WHAT THE EXERCISE ASKS:
Quote the lines exactly, starting with the line that contains "for path in" and ending with the line that contains "scene.view_settings.keyframe_insert(path, frame=frame(t))", and leave out all other lines.

--

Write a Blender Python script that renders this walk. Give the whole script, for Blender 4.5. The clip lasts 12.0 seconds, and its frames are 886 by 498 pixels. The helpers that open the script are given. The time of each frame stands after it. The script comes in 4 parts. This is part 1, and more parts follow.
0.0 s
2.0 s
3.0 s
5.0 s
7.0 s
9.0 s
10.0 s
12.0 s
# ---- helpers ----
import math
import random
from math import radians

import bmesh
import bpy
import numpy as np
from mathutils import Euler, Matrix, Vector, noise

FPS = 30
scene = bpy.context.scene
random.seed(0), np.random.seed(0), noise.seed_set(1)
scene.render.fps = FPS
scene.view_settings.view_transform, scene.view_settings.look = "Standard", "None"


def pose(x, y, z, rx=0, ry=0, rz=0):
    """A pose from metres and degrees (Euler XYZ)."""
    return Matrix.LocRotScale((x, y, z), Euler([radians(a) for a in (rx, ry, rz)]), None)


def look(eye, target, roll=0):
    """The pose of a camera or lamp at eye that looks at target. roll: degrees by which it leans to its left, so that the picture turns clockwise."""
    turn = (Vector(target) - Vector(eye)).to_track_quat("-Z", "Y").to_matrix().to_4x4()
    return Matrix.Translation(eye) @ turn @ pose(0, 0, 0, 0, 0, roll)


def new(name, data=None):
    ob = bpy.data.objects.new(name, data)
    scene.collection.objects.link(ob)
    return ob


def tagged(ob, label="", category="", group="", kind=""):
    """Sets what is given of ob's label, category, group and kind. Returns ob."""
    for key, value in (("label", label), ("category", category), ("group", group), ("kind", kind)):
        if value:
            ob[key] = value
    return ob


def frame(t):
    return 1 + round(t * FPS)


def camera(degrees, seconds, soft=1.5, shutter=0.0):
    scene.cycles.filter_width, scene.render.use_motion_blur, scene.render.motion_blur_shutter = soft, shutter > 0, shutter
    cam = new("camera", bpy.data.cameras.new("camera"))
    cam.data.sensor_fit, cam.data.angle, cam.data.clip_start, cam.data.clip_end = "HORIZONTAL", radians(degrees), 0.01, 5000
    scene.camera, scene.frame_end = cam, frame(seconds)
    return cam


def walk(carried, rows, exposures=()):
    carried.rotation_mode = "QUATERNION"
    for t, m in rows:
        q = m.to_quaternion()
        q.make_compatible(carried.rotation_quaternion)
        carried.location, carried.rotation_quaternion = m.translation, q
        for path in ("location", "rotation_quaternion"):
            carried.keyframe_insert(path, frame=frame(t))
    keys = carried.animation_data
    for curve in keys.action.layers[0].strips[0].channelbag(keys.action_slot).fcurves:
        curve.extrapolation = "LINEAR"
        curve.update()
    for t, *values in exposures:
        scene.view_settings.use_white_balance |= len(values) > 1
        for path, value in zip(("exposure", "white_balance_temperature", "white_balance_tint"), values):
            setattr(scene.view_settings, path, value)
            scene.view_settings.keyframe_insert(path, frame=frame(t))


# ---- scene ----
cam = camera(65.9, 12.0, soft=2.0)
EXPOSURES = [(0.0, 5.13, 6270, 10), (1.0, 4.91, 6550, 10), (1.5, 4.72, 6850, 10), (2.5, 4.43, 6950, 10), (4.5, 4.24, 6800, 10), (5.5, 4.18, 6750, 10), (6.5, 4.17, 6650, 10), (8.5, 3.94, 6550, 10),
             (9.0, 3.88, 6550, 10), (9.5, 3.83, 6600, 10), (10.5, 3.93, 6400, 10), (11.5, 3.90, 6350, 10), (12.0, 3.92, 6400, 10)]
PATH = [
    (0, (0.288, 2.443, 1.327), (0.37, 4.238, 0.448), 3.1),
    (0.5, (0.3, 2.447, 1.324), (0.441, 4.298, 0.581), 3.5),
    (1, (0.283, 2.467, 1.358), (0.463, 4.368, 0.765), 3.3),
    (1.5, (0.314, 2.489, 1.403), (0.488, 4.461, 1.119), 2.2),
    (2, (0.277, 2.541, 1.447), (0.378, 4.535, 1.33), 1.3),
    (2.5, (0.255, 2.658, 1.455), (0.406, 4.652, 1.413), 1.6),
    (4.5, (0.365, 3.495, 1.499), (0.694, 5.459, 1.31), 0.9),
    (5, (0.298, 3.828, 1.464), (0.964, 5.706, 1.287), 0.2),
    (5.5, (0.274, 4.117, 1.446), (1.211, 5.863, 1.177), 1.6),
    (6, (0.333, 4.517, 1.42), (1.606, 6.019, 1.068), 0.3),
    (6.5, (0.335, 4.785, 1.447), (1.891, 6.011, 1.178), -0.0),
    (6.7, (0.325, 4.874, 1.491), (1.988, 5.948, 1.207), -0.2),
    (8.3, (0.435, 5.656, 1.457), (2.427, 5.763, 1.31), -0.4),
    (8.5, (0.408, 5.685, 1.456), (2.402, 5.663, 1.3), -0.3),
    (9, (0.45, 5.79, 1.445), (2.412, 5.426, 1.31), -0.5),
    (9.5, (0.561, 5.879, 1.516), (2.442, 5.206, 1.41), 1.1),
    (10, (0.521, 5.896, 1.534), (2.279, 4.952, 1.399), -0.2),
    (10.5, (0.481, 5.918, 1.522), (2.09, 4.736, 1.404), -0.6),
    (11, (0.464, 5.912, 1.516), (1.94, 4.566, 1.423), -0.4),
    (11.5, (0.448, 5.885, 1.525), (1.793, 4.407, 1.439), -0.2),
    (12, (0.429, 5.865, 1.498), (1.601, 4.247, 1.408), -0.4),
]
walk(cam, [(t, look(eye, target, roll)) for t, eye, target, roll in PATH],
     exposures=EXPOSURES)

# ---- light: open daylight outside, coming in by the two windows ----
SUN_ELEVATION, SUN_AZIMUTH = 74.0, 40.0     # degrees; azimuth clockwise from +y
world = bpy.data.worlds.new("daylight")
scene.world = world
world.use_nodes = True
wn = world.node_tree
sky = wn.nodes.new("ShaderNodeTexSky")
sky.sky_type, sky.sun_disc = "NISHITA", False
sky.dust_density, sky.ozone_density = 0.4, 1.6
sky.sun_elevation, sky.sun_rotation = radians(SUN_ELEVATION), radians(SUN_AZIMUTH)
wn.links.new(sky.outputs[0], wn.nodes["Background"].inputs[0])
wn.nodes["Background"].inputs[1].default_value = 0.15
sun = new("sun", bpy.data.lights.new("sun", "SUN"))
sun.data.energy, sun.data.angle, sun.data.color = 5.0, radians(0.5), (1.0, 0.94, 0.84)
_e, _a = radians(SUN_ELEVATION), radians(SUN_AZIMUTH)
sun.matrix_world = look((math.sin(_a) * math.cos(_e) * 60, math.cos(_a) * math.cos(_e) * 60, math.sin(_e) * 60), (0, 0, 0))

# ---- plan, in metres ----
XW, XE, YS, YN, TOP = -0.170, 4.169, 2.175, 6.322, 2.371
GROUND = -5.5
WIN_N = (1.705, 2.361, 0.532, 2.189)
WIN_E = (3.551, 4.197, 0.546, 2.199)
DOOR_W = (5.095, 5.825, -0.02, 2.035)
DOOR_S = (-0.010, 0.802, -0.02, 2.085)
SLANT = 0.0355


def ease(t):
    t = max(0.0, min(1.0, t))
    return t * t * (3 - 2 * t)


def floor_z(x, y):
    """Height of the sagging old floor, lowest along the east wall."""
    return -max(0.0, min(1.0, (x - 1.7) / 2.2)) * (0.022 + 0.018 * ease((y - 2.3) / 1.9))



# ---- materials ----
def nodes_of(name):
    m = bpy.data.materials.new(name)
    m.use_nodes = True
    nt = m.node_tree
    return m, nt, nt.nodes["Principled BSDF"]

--

ANSWER TO THIS EXERCISE:
        for path in ("location", "rotation_quaternion"):
            carried.keyframe_insert(path, frame=frame(t))
    keys = carried.animation_data
    for curve in keys.action.layers[0].strips[0].channelbag(keys.action_slot).fcurves:
        curve.extrapolation = "LINEAR"
        curve.update()
    for t, *values in exposures:
        scene.view_settings.use_white_balance |= len(values) > 1
        for path, value in zip(("exposure", "white_balance_temperature", "white_balance_tint"), values):
            setattr(scene.view_settings, path, value)
            scene.view_settings.keyframe_insert(path, frame=frame(t))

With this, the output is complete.